The Trevi Fountain Is Visited by a LOT of People

When I said earlier that the fountain was a popular site to visit in Italy, I was putting it mildly. We’re not just talking about a thousand visitors per year or ten thousand or even a hundred thousand – we’re talking about millions. During any given hour of the day, 1000 to 1200 people visit the fountain, making for an incredible seven to ten million visitors per year.

It Was Almost Designed by Another Architect

When the monument was set to be built in 1730, Pope Clement XII announced a contest to find the best architect in the country to build it. The winner of the competition was ultimately a man from Florence, but the residents of Rome were so outraged by the idea of a non-Roman designing a fountain for Rome that the Pope had to award the prize to someone else: Nicola Salvi, a Roman.

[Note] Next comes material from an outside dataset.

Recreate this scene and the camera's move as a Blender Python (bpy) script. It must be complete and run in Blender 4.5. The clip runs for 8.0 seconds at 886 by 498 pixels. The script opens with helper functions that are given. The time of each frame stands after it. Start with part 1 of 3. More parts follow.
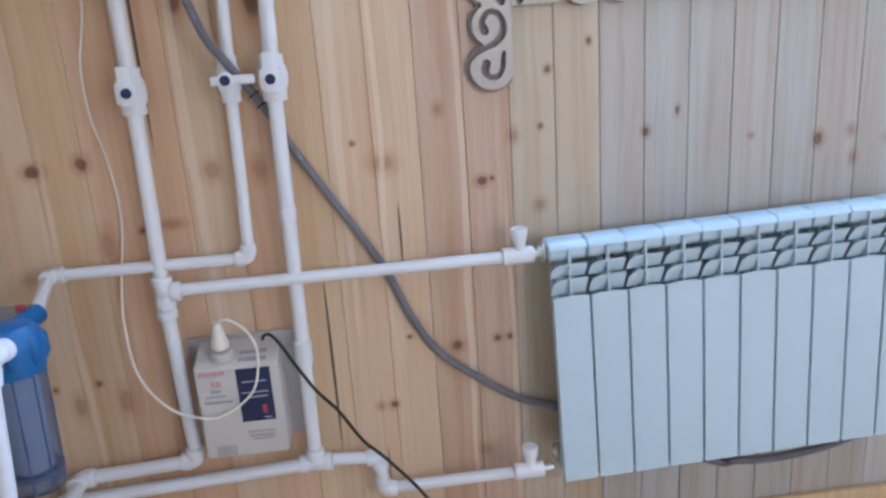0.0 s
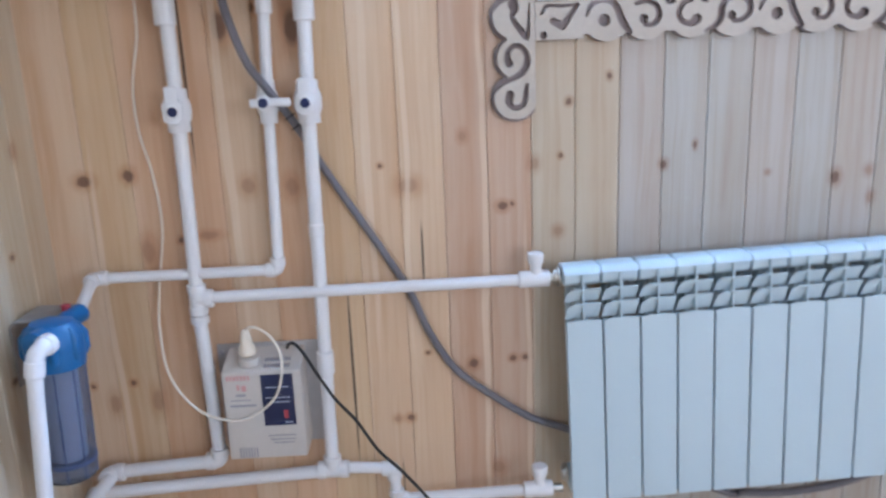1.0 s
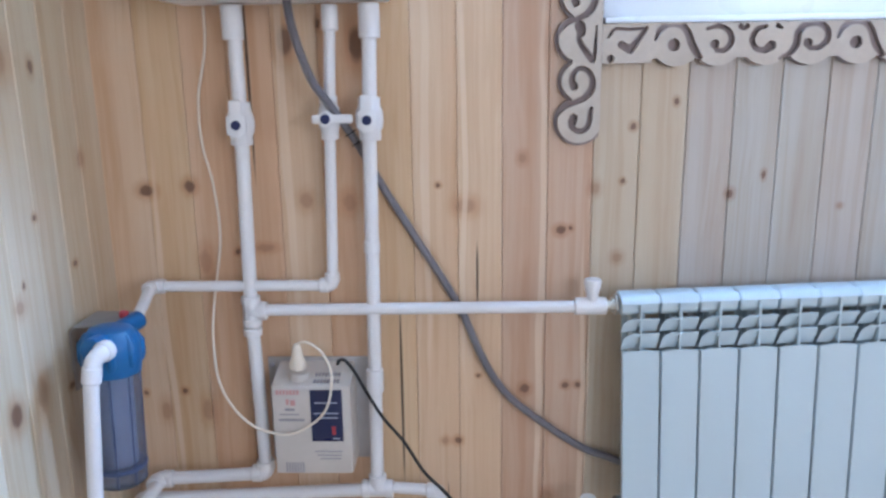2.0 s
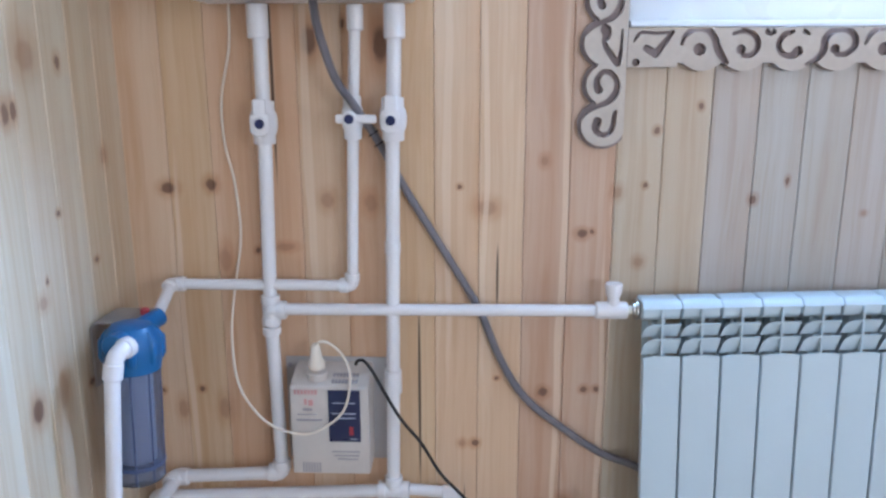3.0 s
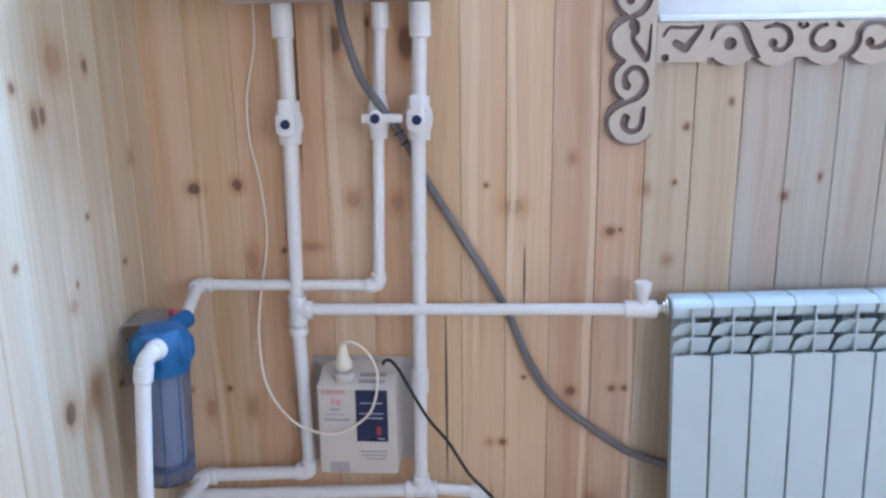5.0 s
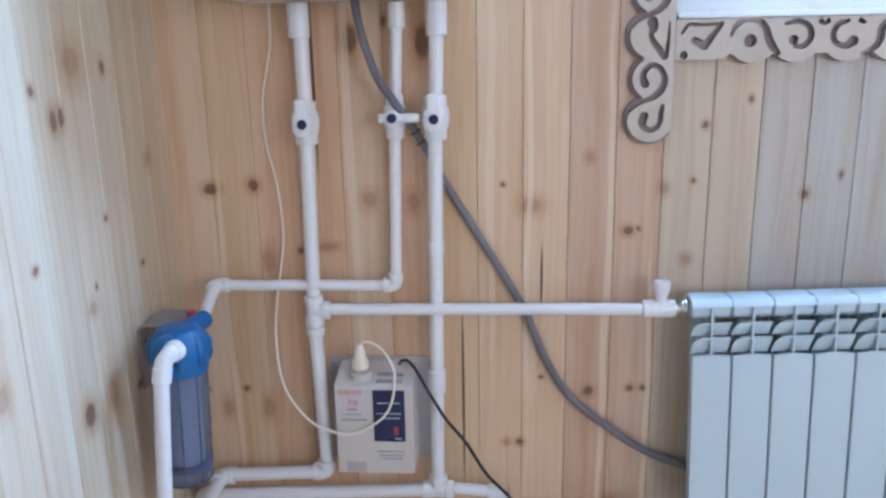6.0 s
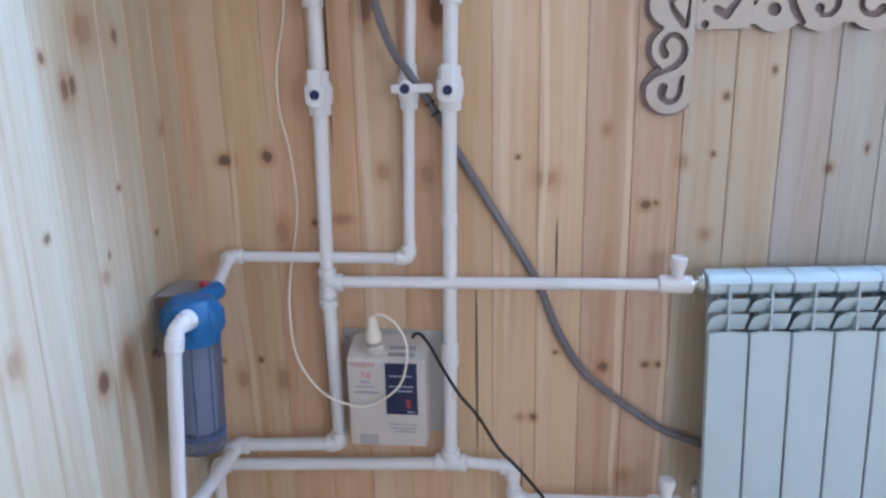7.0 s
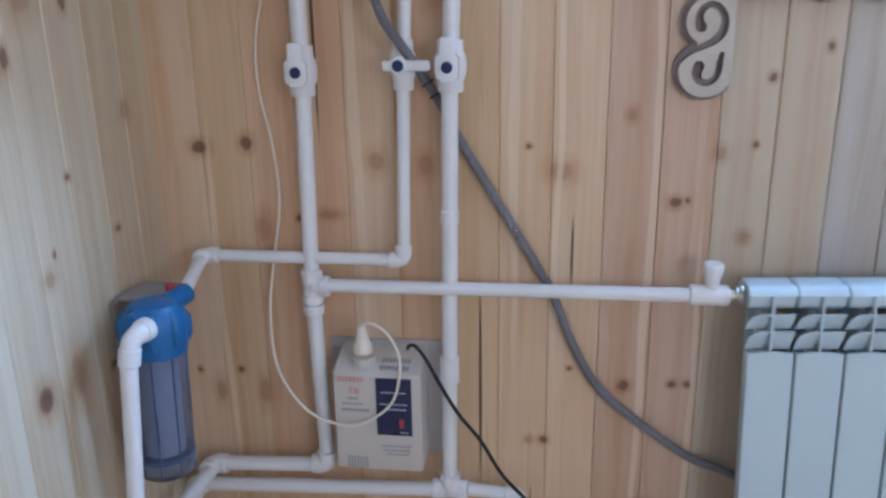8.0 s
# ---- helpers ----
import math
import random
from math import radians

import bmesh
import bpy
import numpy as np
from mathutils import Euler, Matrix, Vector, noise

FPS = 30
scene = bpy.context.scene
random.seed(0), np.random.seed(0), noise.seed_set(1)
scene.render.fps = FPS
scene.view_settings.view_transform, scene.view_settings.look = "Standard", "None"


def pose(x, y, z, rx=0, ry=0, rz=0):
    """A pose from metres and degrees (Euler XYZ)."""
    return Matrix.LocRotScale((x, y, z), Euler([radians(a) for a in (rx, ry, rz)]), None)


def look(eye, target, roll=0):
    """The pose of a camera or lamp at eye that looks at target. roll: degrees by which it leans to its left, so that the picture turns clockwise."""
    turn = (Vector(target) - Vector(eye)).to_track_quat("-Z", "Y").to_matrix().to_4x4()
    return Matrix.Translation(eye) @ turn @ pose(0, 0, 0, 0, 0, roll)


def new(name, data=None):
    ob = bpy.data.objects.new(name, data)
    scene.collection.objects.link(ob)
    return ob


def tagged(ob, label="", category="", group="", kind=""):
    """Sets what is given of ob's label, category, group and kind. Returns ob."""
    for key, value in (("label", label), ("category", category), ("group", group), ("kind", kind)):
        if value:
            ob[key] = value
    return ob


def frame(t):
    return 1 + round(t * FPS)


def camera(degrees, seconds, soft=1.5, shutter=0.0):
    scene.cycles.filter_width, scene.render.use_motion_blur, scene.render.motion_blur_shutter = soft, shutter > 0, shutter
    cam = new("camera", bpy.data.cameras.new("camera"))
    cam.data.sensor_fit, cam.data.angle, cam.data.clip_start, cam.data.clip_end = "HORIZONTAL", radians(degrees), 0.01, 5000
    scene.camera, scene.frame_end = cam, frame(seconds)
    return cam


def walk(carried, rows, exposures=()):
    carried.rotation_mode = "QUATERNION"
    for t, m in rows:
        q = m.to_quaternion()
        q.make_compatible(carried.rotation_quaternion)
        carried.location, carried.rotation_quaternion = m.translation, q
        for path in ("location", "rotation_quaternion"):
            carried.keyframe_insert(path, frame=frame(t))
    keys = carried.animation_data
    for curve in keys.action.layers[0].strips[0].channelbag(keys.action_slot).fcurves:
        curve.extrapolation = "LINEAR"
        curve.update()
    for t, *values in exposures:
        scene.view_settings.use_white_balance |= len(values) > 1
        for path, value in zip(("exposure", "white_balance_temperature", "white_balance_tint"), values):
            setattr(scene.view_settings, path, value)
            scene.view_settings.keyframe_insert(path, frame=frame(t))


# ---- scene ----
cam = camera(60.0, 8.0, soft=2.6, shutter=0.5)
PATH = [
    (0, (0.73, -1.51, 1.118), (0.89, 0.401, 0.549), -4.0),
    (0.5, (0.768, -1.543, 1.137), (0.923, 0.37, 0.575), -3.9),
    (1, (0.769, -1.582, 1.124), (0.826, 0.354, 0.625), -2.4),
    (1.5, (0.798, -1.573, 1.123), (0.768, 0.372, 0.658), -1.7),
    (2, (0.751, -1.559, 1.138), (0.688, 0.386, 0.673), -0.9),
    (3.5, (0.716, -1.556, 1.137), (0.635, 0.39, 0.679), 0.1),
    (4, (0.709, -1.555, 1.143), (0.621, 0.39, 0.686), 0.3),
    (4.5, (0.706, -1.55, 1.147), (0.6, 0.391, 0.678), -0.5),
    (6, (0.686, -1.537, 1.158), (0.538, 0.395, 0.665), -1.2),
    (6.5, (0.687, -1.539, 1.154), (0.492, 0.389, 0.658), -2.4),
    (7, (0.708, -1.525, 1.142), (0.495, 0.388, 0.598), -1.2),
    (7.5, (0.749, -1.447, 1.119), (0.508, 0.459, 0.565), -0.5),
    (8, (0.733, -1.334, 1.112), (0.456, 0.563, 0.54), -1.0),
]
EXPOSURES = [(t, e + 0.04, 5800, 15) for t, e in ((0, 0.36), (0.5, 0.42), (1, 0.44), (2, 0.42), (6.6, 0.36), (7.0, 0.27), (7.5, 0.13), (8, 0.03))]
walk(cam, [(t, look(eye, target, roll)) for t, eye, target, roll in PATH], EXPOSURES)

# ---------------------------------------------------------------- light
world = bpy.data.worlds.new("sky")
scene.world = world
world.use_nodes = True
wn = world.node_tree
sky = wn.nodes.new("ShaderNodeTexSky")
sky.sky_type = "NISHITA"
sky.sun_disc = False
sky.sun_elevation, sky.sun_rotation = radians(31.5), radians(72)
wn.links.new(sky.outputs[0], wn.nodes["Background"].inputs[0])
wn.nodes["Background"].inputs[1].default_value = 0.12
sun = new("sun", bpy.data.lights.new("sun", "SUN"))
sun.data.energy, sun.data.angle, sun.data.color = 6.0, radians(22), (0.36, 0.60, 1.0)
sun.matrix_world = look((9.0, 2.9, 5.8), (0.0, 0.0, 0.0))


def window_light(name, m, w, h, watts, colour):
    """Daylight that enters by a window's opening."""
    lamp = new(name, bpy.data.lights.new(name, "AREA"))
    lamp.data.shape, lamp.data.size, lamp.data.size_y = "RECTANGLE", w, h
    lamp.data.energy, lamp.data.color = watts, colour
    lamp.matrix_world = m
    return lamp


window_light("daylight_back_window", look((1.45, 0.096, 1.70), (1.45, -2, 1.15)), 0.80, 0.88, 72, (0.36, 0.63, 1.0))
window_light("daylight_side_window", look((3.16, -1.5, 1.4), (0.5, -1.1, 0.8)), 1.2, 1.2, 7, (0.84, 0.92, 1.0))
window_light("daylight_rear_window", look((2.5, -3.36, 1.4), (1.2, 0, 0.6)), 1.2, 1.2, 29, (0.84, 0.92, 1.0))


# ---------------------------------------------------------------- materials
def nodes_of(name):
    mat = bpy.data.materials.new(name)
    mat.use_nodes = True
    t = mat.node_tree
    return mat, t, t.nodes["Principled BSDF"]


def link(t, a, b):
    t.links.new(a, b)


def noise_tex(t, vec, scale, detail=4.0, rough=0.55, distortion=0.0):
    n = t.nodes.new("ShaderNodeTexNoise")
    n.inputs["Scale"].default_value = scale
    n.inputs["Detail"].default_value = detail
    n.inputs["Roughness"].default_value = rough
    n.inputs["Distortion"].default_value = distortion
    link(t, vec, n.inputs["Vector"])
    return n.outputs["Fac"]


def maprange(t, value, a, b, c, d, smooth=False):
    n = t.nodes.new("ShaderNodeMapRange")
    if smooth:
        n.interpolation_type = "SMOOTHSTEP"
    for key, x in (("From Min", a), ("From Max", b), ("To Min", c), ("To Max", d)):
        n.inputs[key].default_value = x
    link(t, value, n.inputs["Value"])
    return n.outputs["Result"]


def math_node(t, op, a, b=None):
    n = t.nodes.new("ShaderNodeMath")
    n.operation = op
    for i, v in enumerate((a, b)):
        if v is None:
            continue
        if isinstance(v, (int, float)):
            n.inputs[i].default_value = v
        else:
            link(t, v, n.inputs[i])
    return n.outputs[0]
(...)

And… That “Architect” Had No Architectural Experience to Speak of

One would assume that a man elected to design such a huge, important piece of architecture for his city would have had at least a few years of architectural experience under his belt, but this was not the case for Salvini. While he had technically designed a set for a fireworks show in a nearby piazza once, Salvini was not an architect by trade. He was a philosopher and a poet, which, some say, is why the fountain is so dramatic and theatrical.

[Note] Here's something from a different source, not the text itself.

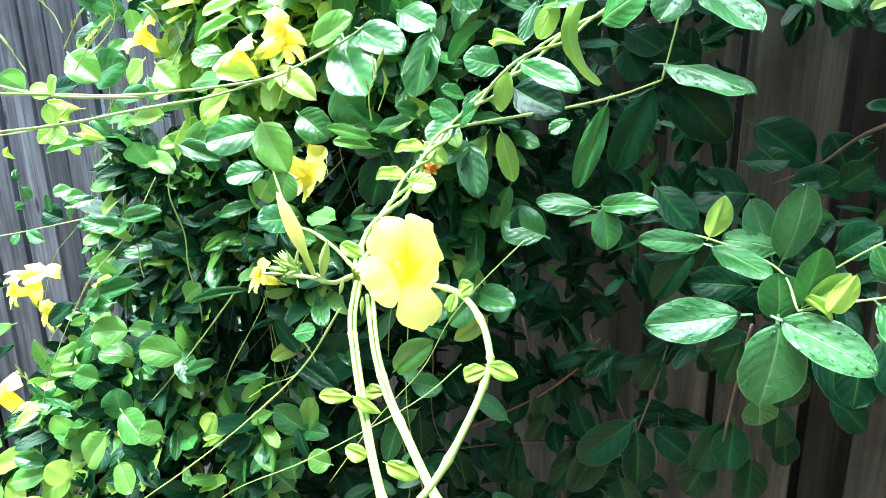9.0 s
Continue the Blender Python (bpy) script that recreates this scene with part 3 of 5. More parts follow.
def hedge_left(z):
    return 0.64 - 0.20 * max(0, 1 - z / 1.2) - 0.28 * max(0, 1 - z / 0.7)


def hedge_front(u, z):
    """How far the vine's leaves stand out from the fence."""
    f = 0.20 - 0.07 * math.exp(-((u - 1.3) / 0.4) ** 2) * math.exp(-((z - 1.15) / 0.35) ** 2)
    f += 0.42 * max(0, 1 - z / 0.8) * math.exp(-((u - 0.8) / 0.6) ** 2)
    f *= min(1, 0.25 + max(0, u - hedge_left(z)) / 0.35)
    return f + 0.07 * noise.noise(Vector((u * 4, z * 4, 3)))


def hedge_fill(u, z):
    """How thickly the vine is leafed, from 0 to 1."""
    if u < hedge_left(z) + 0.10 * noise.noise(Vector((u * 5, z * 6, 0))):
        return 0.0
    top = 1.60 + 0.16 * noise.noise(Vector((u * 3.1, 0, 7))) - (0.2 if 0.75 < u < 1.0 else 0)
    if z > top:
        return 0.0
    d = 1.0
    if u > 1.5:
        d *= max(0.0, 1 - (u - 1.5) / 0.55)
    if u > 1.1 and z < 0.85:
        d *= max(0.2, 1 - (u - 1.1) / 0.5)
    d *= max(0.03, 0.45 + 1.5 * noise.noise(Vector((u * 3.6, z * 4.2, 1))))
    if u < 1.06 and z > 1.02:
        d *= 0.22 + 0.5 * max(0, 1.2 - z)
    return min(1, d)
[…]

The Fountain’s Design Contains a lot of Symbolism

While many people think that the main figure in the center of the fountain is the Roman god Neptune, it is actually the Greek god Oceanus (you can tell because he doesn’t have a trident or dolphins around him). Oceanus is surrounded by Tritons, who are half man, half fish (so, mermen), all of which are used to symbolize an aspect of water. The one struggling with a horse to Oceanus’ left symbolizes rough seas, but the one with a calm horse symbolizes peaceful waters. Agrippa on the back and to his left with a toppled water vase is meant to represent abundance, while Virgo on the right stands for water’s benefits to health and wellness.

The “Trevi” in Trevi Fountain Has More Than One Possible Meaning

The Trevi Fountain is, first of all, named for the piazza the fountain is located in. But what is more interesting is that the piazza’s name means “three-ways,” and is meant to symbolize the meeting of three roads in that exact spot. Some say that it could also be a reference to the three-headed goddess Trivia, who protected Rome by using those three heads to watch in all directions.

The Trevi Fountain and the Colosseum Are Made of the Same Stone

This may sound strange since they look completely different, but the Trevi Fountain and the Roman Colosseum are made of the same material. It is called travertine stone, which is taken from the Tiber River, and is a mineral composed of calcium carbonite, which forms in spring water and hot springs.

Why You Should Toss a Coin into the Fountain

You know the scene from all movies set in Rome: someone tosses a coin into the Trevi Fountain. But why? This isn’t a wishing well, but it is true that coins are tossed in with the hope that the one tossing it will make a quick and safe return to Rome one day. If you toss a second coin after that first one, it means that you will not just make it back to Rome, but you’ll also find love. Three coins means you’ll find both of those things and some good luck too!

Now that you know more about the Trevi Fountain, you can enjoy your trip to see it even more. Just don’t forget to toss a coin in before you leave so you can come back soon!